The most widely used treatment is cognitive behavioral therapy (CBT) combined with exposure therapy. In practice, this means gradually and systematically confronting the feared triggers in a controlled way. Early stages might involve simply saying the word “vomit” aloud or watching a cartoon depiction of someone getting sick. Over time, exposures become more challenging, possibly including watching realistic videos, sitting with induced nausea, or eating at an unfamiliar restaurant.
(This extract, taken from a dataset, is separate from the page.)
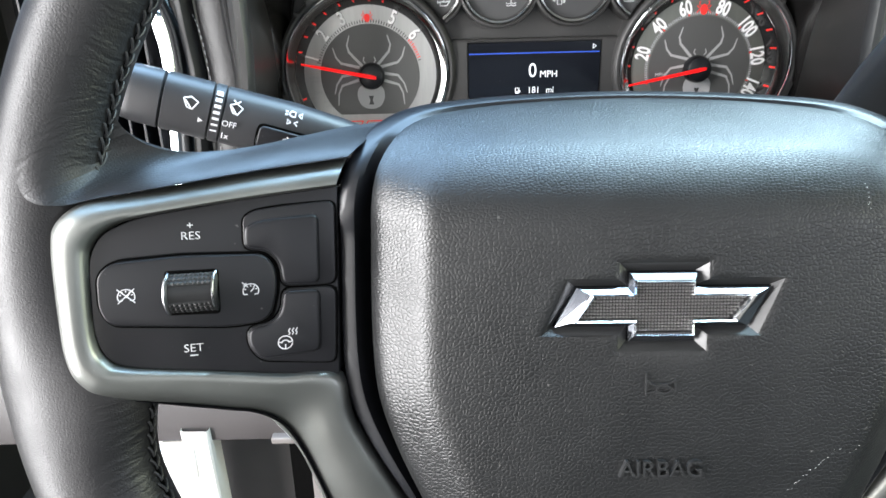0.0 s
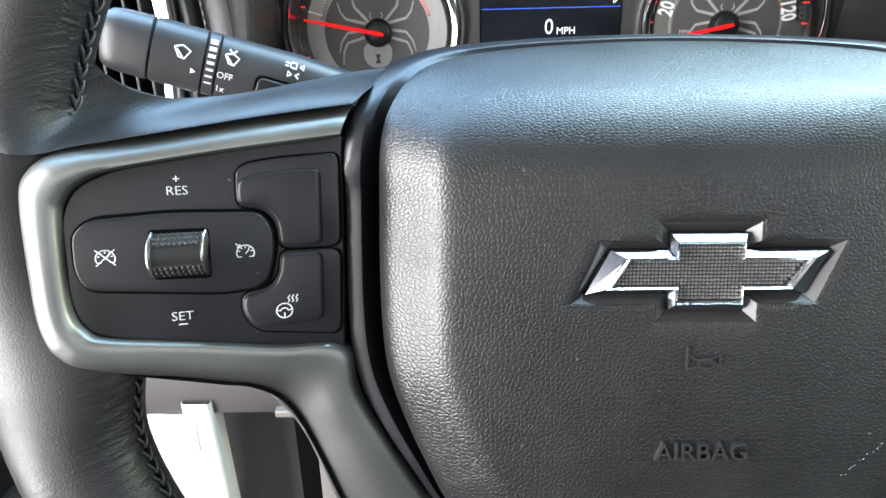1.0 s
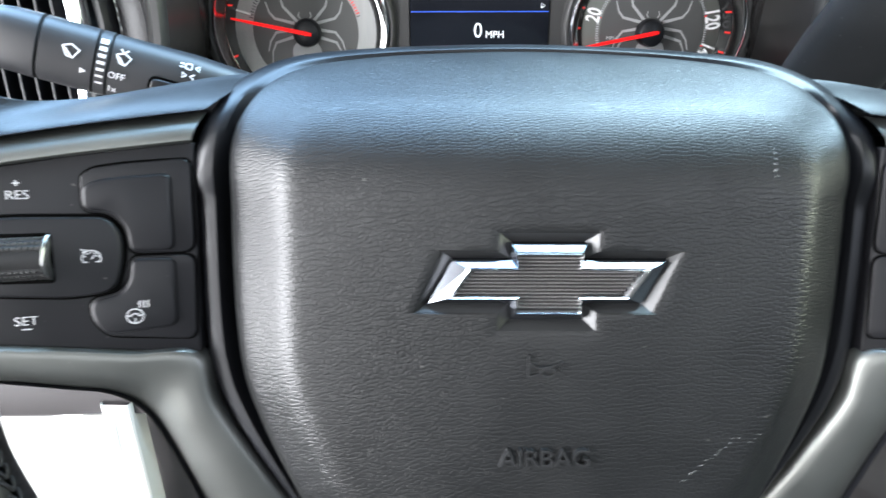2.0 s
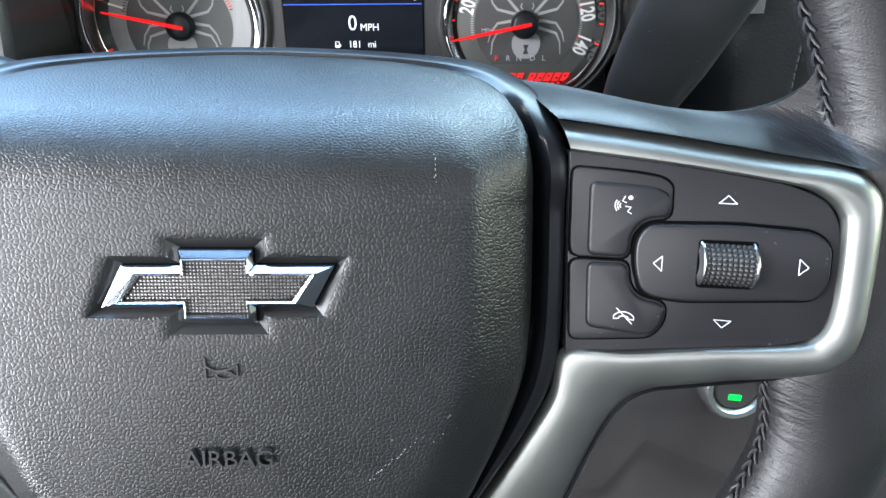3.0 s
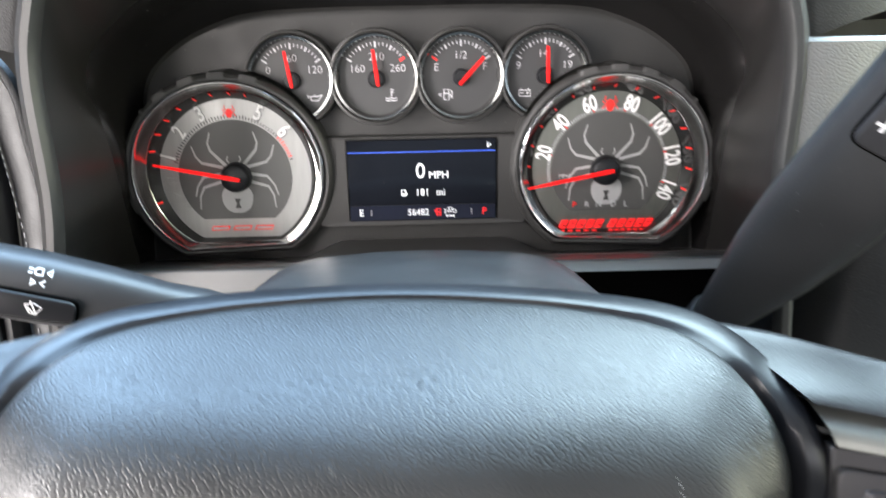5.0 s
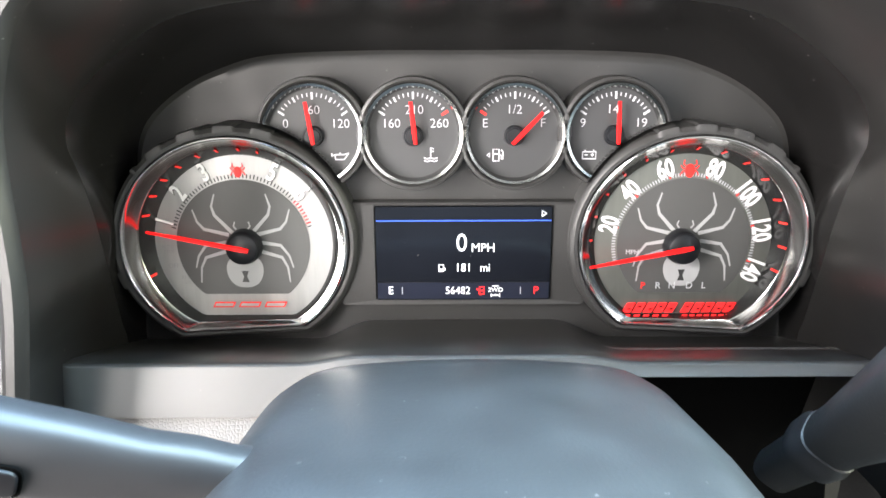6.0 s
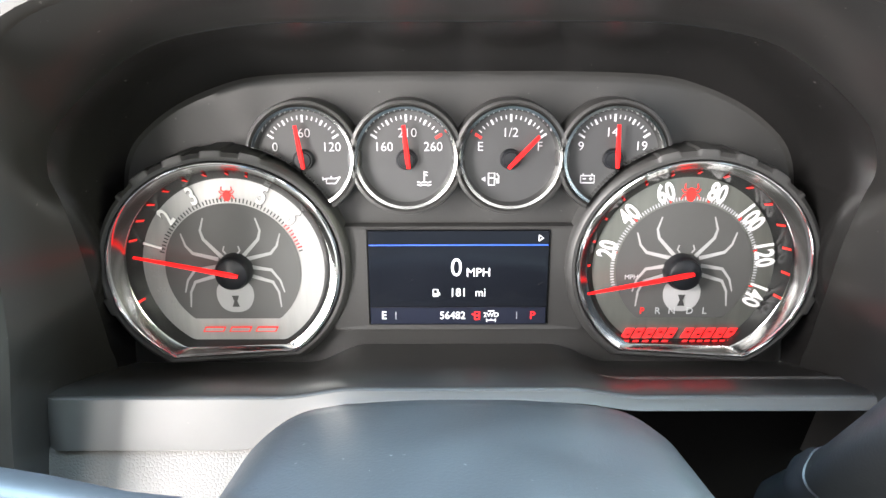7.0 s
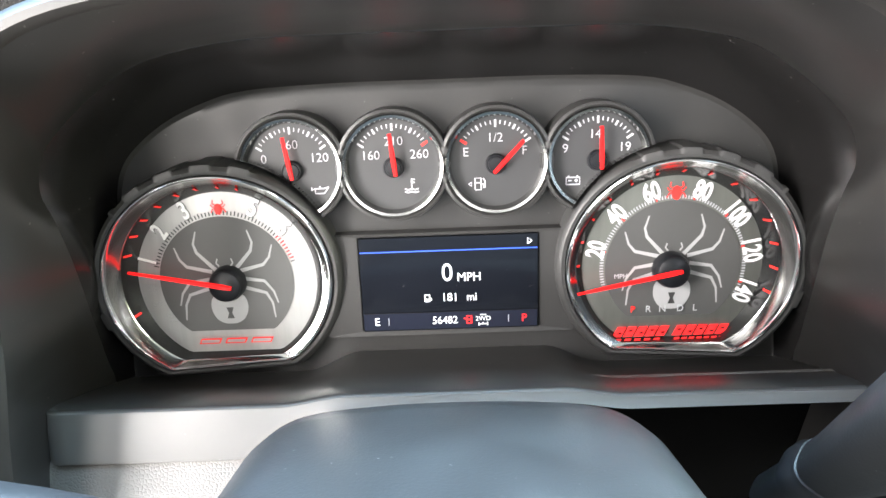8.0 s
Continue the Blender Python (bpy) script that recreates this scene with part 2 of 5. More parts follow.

The goal isn’t to make you enjoy vomiting. It’s to break the cycle where fear of vomiting produces avoidance, which reinforces the fear, which produces more avoidance. Exposure therapy teaches your nervous system that the anxiety triggered by these situations will peak and then naturally decline on its own, without anything catastrophic happening.

For some people, traditional exposure therapy hits a wall. Conscious resistance to the exercises can stall progress, particularly because the physical sensations involved (nausea, stomach discomfort) feel genuinely threatening to someone with emetophobia. Newer approaches are exploring ways to work around that resistance, including hypnosis-facilitated exposure where the subconscious guides imaginal exposures rather than the patient having to white-knuckle through them consciously. One case report found that a patient whose symptoms had plateaued with standard exposure therapy experienced significant further improvement with this approach.

Treatment timelines vary considerably depending on severity, how entrenched the avoidance behaviors are, and whether co-occurring conditions like OCD or generalized anxiety need to be addressed simultaneously. Many people see meaningful improvement within several months of consistent therapy, but deeply ingrained cases with years of avoidance patterns typically take longer.